Welcome Raoul - I think your English is excellent!

I have two 2e children - my ds is 12, and your description of your ds reminds me so much of my ds at 8 years old. I'm sorry I don't have much time to reply right now but I'll add a few quick thoughts:

1) Our ds was diagnosed at 8 (2nd grade). We had to tackle the issues that were caused by his 2e challenges before we put a lot of focus on his strengths. This seems sad in a way, but it's what he needed at the time. Our ds' largest challenge was writing - both handwriting and being able to express himself in written language. Those two challenges were making it impossible for him to be successful at school, and his frustration over school turned inward into anxiety and depression and panic attacks. So the first two-three years were full of figuring out accommodations and remediation and advocating over and over again at school.

2) I wish we'd tried to push for more challenging work for our ds in the areas of school he excels at and really loves (he's a math science kid). Because of all his 2e-ness, we didn't realize until he was in 5th grade (11 years old) that for years he'd been bored to tears listening to the level of discussion in his regular-level school classroom among typical peers. He would have benefited tremendously by being in a full-time gifted program with accommodations for his challenges, but we'd turned down a full-time gifted program because we felt it would be too much stress - still do! It's really tough knowing what to do with kids who have such wild discrepancies in abilities.

3) I'm not an enthusiastic fan of full-grade acceleration - or even subject acceleration for EG kids if it means they are in a class with a mix of non-gifted kids. I'm not saying I'd never do it - we have our ds subject-accelerated, and 90% of the time, it's a-ok for him, but there are other times when the pace is simply too slow. Radical acceleration might have been more appropriate for him and he could have handled it intellectually, but he couldn't have kept up with the writing demands in elementary school and we (parents) needed several years just to figure out what path to take re accommodations (ok, we're still figuring it out because things change every year!).

4) Are you sure your ds is ADHD? I don't mean to question and I hope you don't think I'm out of line in asking - the reason I ask is our ds was misdiagnosed with ADHD at 8 when really the symptoms that looked like ADHD were due to his undiagnosed disabilities combined with giftedness. If your ds responds well to the Ritalin then he's got ADHD so *please ignore* what I just said!

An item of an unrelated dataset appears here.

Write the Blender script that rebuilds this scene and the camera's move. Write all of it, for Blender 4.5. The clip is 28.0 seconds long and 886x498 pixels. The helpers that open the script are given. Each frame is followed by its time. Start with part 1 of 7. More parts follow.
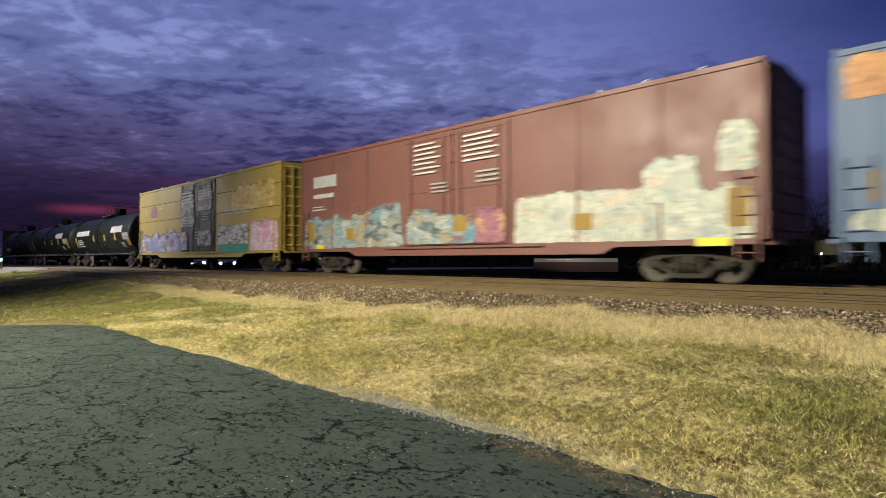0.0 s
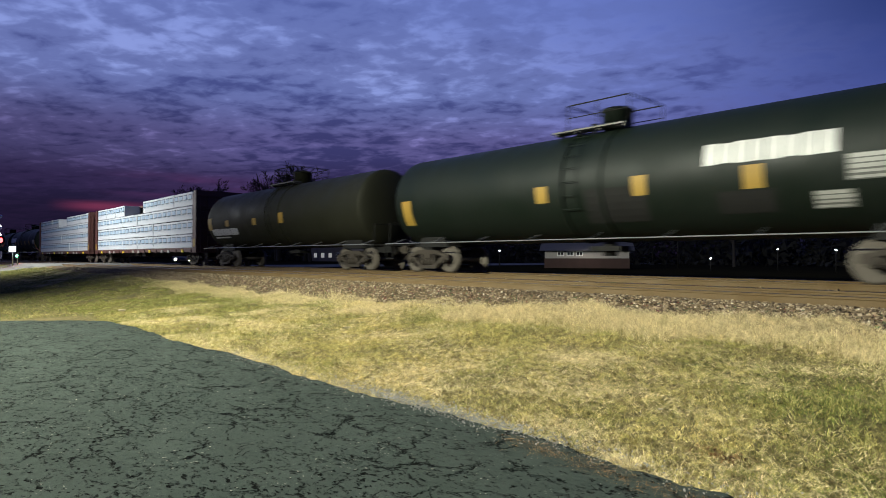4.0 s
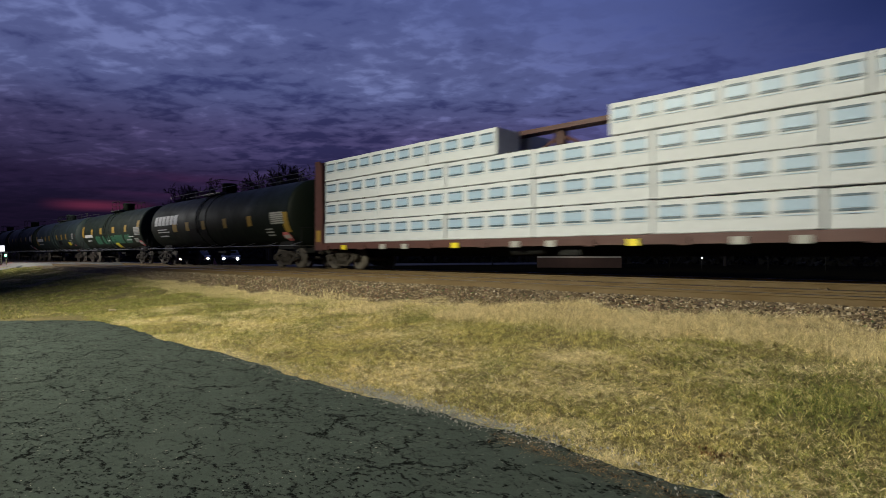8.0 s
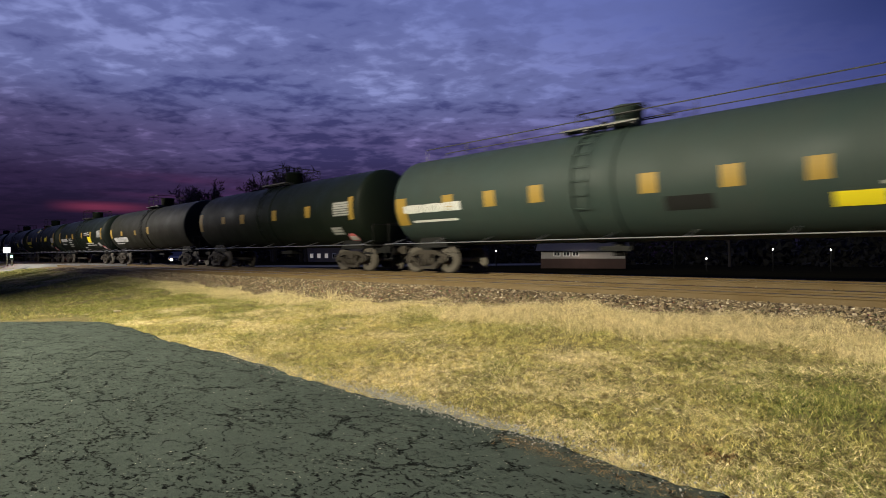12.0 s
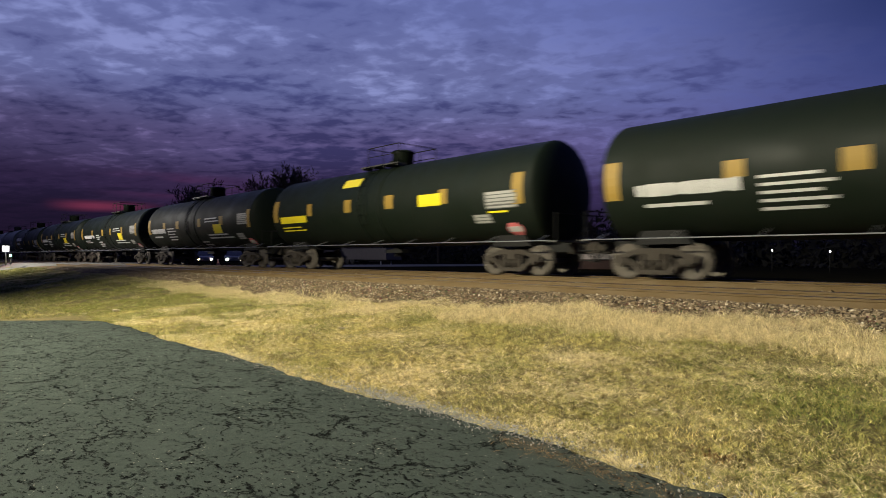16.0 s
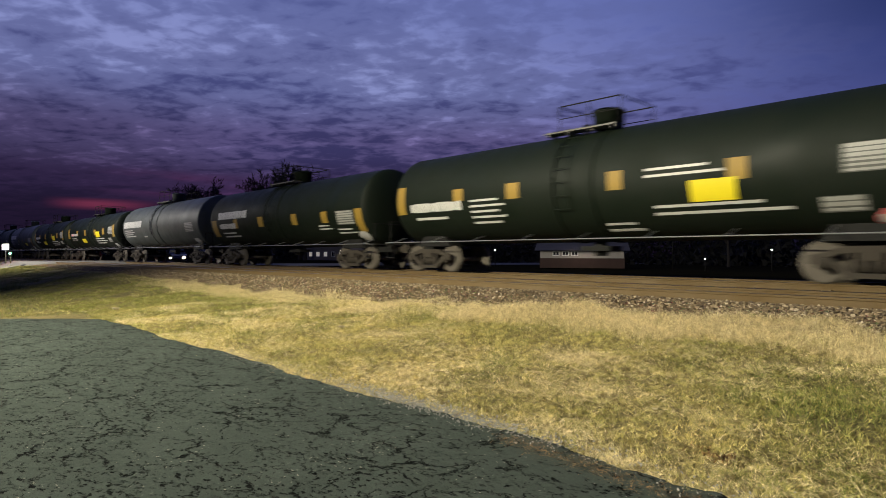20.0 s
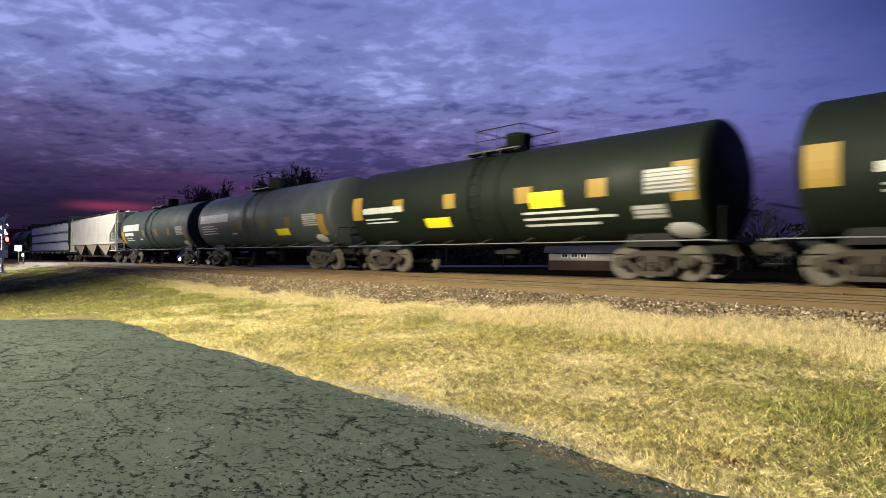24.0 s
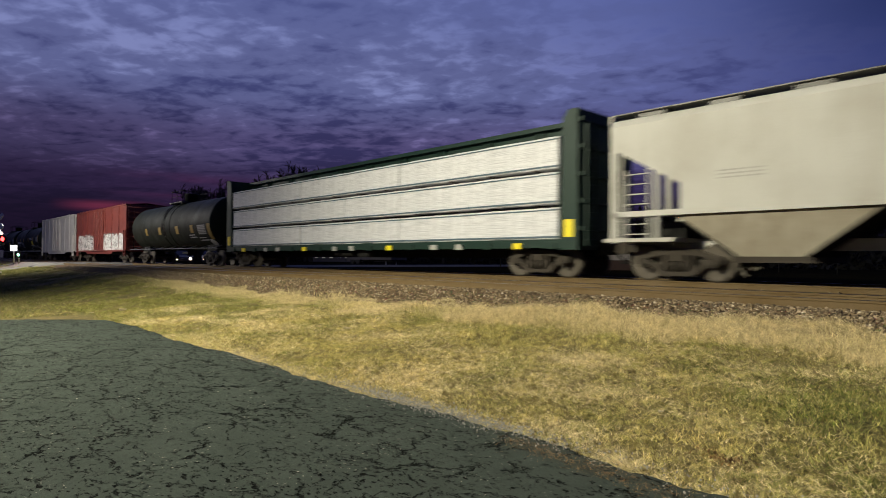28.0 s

5) I've always felt like it was hard to get my ds interested in things. It is! He gets interested in what he is interested in, not what someone else finds for him to be interested in. That's ok (although it was annoying for me at times when he was younger!).

6) Since it sounds like he has dysgraphia, I'd start him keyboarding now - let him use whatever fingering he wants to on the keyboard, maybe just his thumbs and index fingers. If he is dysgraphic, eventually he'll most likely need to be using the keyboard for his schoolwork, and the sooner it seems like just a regular part of his life, the easier it will be to integrate it at school.

That's all I can think of right now - you might want to just go through a few old posts here on the 2e board to get a feel for what other people's experiences have been and how they've approached the world of 2e.